Closeness Separated

                     

The primary purpose of consciousness is to bring man into closer contact with his environment;
it can also have a collateral effect of separating him there from.  It is like a potion that keens the sight one moment, and blinds the next.

Consciousness is what differentiates man’s relationship to the world around him from all other life on this planet.  Whereas, they take physical conditions as they come, (having no capacity to change them), man has developed a more intimate relationship with the conditions.


As instinctively cunning as they may be, if a tiger is not engaged in a hunt, and is at rest, his eye reveals no interest at all in the activity around him.  Under all conditions, the eyes of men are in constant motion, reflecting consciousness’ unbounded curiosity in the world in which they live.

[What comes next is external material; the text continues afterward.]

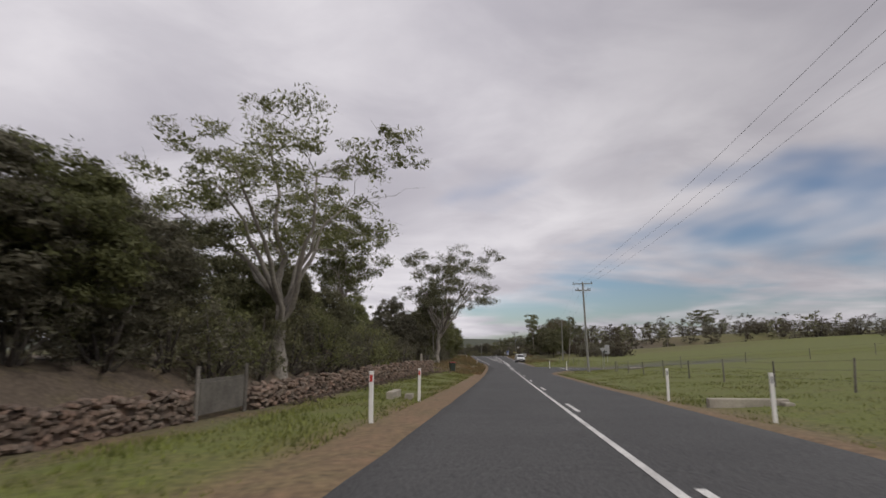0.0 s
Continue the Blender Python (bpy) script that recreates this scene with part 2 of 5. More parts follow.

Other creatures, (metaphorically speaking), live their lives almost as helpless guests of an inn keeper, (the planet’s ever changing physical conditions), with whom they have no personal relationship, or communication.  They are together physically, yet in any other sense, they are detached, existing in two separate worlds, with the environment furnishing a place to stay,
and the creatures having to take whatever is provided, with no ability to ask for a change in their living conditions, and unable to go elsewhere, (since there is no such place).


Men on the other hand have developed a more intimate relationship to the circumstances in which they live: one moment, coaxing them, then wooing, soothing and caressing, and the next,
demanding, bending and forcing.  It is a closeness that is unique, and which rewards man with singular benefits.